‘Alternative capital’ proposal issued; 1st 'full-bore' attempt
Jan. 19, 2017 - Proposals on “alternative capital” and adjustments for inflation to civil money penalties were issued for comment by the NCUA Board at its Thursday meeting, in a short but significant session.
In issuing an “Advanced Notice of Proposed Rulemaking” (ANPR) for 90 days on alternative capital, NCUA Board Chairman Rick Metsger noted that he had “no preconceived notions” about the proposal, which covers both supplemental capital and secondary capital. “There are many different ways to structure capital,” he said, also noting that there are many side issues to consider, including structure, ownership, and tax implications (“especially for state credit unions”).
“There are significant implications of alternative capital for the credit union system, and this subject is just as important for credit unions who aren’t planning to issue alternative capital as it is for those who are,” he said. “To improve any future rulemaking, we need your thoughts on the pros and cons before we move forward to a full proposal.”
Board Member Mark McWatters (speaking quietly and briefly due to a hoarse voice) noted that the proposal is the agency’s “first full-bore attempt at addressing this issue.” He noted that NCUA is taking a very careful approach; as an example, he noted the agency has hired outside counsel to address securities issues related to alternative capital at credit unions.
NASCUS President and CEO Lucy Ito said the state system is encouraged by the agency's action today. "This holds the potential for synchronizing federal rules with existing authorities already on the books for credit unions in 15 states, which is a long-time goal of NASCUS," she said. "There is much to be considered in the 50-page proposal, particularly the challenges it outlines. The state system, however, believes that these challenges can be overcome -- and that credit unions will ultimately have access to the tools they need to maintain safe capital levels during good and bad economic times.”
Stating that the ANPR includes two different categories (secondary and supplemental capital), the agency in its summary of the proposal explained that the proposal contemplates changing the secondary capital regulation for low income-designated credit unions (the only credit unions the FCU law allows to have the capital form), but authorizing other credit unions to issue supplemental capital instruments that would only count toward the risk-based net worth requirement.
The 50-page ANPR document has eight sections of “supplementary information,” which includes current and prospective use of alternative capital, supplemental capital legal authority (and potential taxation implications), securities law applicability and “other investor considerations.”
With regard to state credit unions, the proposal states that it can “entertain” removing the borrowing limit for federally insured state chartered credit unions of 50% of paid-in and unimpaired capital and surplus.

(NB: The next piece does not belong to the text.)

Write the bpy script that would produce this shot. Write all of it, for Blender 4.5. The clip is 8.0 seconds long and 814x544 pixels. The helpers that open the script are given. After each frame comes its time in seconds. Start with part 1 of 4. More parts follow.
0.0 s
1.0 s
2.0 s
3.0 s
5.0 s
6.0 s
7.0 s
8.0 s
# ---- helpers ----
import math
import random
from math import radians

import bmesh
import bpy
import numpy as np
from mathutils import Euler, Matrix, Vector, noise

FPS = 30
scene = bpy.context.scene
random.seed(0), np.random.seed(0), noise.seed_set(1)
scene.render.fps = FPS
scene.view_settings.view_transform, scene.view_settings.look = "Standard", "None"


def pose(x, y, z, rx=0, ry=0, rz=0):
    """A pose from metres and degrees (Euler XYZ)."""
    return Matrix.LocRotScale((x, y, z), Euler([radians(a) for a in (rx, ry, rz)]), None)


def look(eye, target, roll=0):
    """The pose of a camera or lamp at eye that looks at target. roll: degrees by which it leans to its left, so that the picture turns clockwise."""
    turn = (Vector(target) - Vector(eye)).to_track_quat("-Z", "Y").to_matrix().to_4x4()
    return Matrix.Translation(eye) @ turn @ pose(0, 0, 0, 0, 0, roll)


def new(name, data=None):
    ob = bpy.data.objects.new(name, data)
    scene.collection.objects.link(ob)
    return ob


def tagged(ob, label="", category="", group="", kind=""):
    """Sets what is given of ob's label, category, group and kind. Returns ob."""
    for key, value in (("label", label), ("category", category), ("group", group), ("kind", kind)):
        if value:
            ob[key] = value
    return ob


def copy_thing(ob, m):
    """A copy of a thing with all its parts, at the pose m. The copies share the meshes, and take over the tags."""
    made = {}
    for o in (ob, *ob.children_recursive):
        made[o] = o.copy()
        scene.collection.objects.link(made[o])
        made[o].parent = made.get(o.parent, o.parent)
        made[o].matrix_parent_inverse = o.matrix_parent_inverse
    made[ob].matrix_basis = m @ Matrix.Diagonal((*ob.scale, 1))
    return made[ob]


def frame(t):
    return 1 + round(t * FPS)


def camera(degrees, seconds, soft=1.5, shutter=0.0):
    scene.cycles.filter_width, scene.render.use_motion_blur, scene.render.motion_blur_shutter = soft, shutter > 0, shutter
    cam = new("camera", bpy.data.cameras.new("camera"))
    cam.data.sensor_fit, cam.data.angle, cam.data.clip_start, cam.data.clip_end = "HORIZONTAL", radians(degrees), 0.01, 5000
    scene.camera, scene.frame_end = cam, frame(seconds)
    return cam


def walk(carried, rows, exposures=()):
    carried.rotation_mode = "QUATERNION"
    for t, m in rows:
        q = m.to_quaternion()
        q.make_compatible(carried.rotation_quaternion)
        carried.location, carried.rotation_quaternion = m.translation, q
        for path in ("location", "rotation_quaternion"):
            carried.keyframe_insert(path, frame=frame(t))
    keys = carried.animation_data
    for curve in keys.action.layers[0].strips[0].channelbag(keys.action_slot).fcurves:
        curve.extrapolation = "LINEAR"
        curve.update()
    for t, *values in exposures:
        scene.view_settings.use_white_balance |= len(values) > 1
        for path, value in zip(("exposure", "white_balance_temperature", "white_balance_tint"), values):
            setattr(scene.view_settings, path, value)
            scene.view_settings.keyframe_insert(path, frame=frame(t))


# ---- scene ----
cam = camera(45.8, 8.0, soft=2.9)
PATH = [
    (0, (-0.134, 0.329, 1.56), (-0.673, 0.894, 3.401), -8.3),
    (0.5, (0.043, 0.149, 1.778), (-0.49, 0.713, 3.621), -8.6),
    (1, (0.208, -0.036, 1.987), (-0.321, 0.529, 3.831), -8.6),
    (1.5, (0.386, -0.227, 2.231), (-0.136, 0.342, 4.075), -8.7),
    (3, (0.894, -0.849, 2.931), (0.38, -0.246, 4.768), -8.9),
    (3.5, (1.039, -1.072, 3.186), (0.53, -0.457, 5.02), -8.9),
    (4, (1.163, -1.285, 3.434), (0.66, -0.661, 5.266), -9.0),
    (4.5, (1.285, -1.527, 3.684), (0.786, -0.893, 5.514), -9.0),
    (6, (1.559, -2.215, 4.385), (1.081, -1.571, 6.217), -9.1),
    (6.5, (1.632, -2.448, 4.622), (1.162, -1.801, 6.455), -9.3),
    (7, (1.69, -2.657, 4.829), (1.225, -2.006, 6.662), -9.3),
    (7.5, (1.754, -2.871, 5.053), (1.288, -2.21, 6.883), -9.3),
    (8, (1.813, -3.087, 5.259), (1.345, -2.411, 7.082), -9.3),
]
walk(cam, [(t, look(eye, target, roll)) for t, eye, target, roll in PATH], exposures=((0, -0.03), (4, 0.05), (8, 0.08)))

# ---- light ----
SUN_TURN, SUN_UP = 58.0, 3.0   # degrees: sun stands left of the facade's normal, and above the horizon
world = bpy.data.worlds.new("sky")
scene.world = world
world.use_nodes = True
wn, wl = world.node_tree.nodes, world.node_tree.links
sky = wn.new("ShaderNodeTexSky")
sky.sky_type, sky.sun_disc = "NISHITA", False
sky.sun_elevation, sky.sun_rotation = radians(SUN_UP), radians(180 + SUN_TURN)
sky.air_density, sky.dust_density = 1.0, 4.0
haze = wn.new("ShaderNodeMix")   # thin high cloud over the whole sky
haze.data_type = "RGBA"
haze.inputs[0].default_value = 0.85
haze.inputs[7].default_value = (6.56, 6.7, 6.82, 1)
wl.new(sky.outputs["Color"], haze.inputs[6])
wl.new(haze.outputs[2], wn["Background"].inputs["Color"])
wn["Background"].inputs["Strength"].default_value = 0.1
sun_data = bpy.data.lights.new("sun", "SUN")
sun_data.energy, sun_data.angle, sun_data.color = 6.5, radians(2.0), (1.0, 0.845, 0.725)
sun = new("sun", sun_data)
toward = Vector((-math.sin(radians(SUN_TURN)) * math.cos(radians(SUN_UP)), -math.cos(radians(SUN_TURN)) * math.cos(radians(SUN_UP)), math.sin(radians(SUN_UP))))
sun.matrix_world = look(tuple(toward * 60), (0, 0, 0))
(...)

Noting that NCUA regulations provide the ability for state credit unions to obtain a waiver up to the amount of borrowing allowed under state law, the ANPR points out that the NCUA Board “is not aware of any federally insured state chartered credit unions that have requested a waiver to the borrowing limit in the past decade. While authority to issue alternative capital instruments for federally insured state chartered credit union is determined under state law, it is possible that some states will only allow their credit unions to issue alternative capital instruments under applicable borrowing authority.” The board said it is requesting comments on removing the borrowing limit.
The ANPR also includes a section on “potential taxation implications,” particularly for state-chartered credit unions. Noting that federal law provides a tax exemption for state credit unions that are “without capital stock” (and “organized and operated for mutual purposes without profit”), it also notes that – under current regulations – “there does not appear to be an established definition of ‘capital stock’ used by the IRS.” (There is no similar qualification in the tax exemption for federal credit unions.)
“It is possible federally insured state chartered credit unions in some states will have broad authority to issue supplemental capital instruments that have the characteristics of capital stock, and by doing so could subject themselves to taxation,” the agency states.
As a result, NCUA said it is seeking comments about whether it should limit the types of supplemental capital instruments issued by federally insured state chartered credit unions to those that would clearly not meet the definition of capital stock. Other options to consider, the agency stated, include requiring a federally insured state chartered credit unions to provide a formal opinion from the IRS that the supplemental capital instrument it is issuing will not be classified as capital stock. Another could be to require the credit union to provide projections in advance of issuing the supplemental capital, designed to demonstrate that the credit union can afford to be taxed and that “the benefits of the supplemental capital outweigh the cost of any taxes it might become subject to.”
In other action, the board issued for a 30-day comment period an interim final rule on civil money penalties adjusted for inflation. According to the agency, the penalties being proposed for 2017 are 1.6% higher than the maximum levels in 2016. The adjustment is required under statute; the last adjustment was June, 2016. NCUA pointed out that Congress changed federal law in November 2015 to require annual adjustments; previously, the adjustments were made every four years.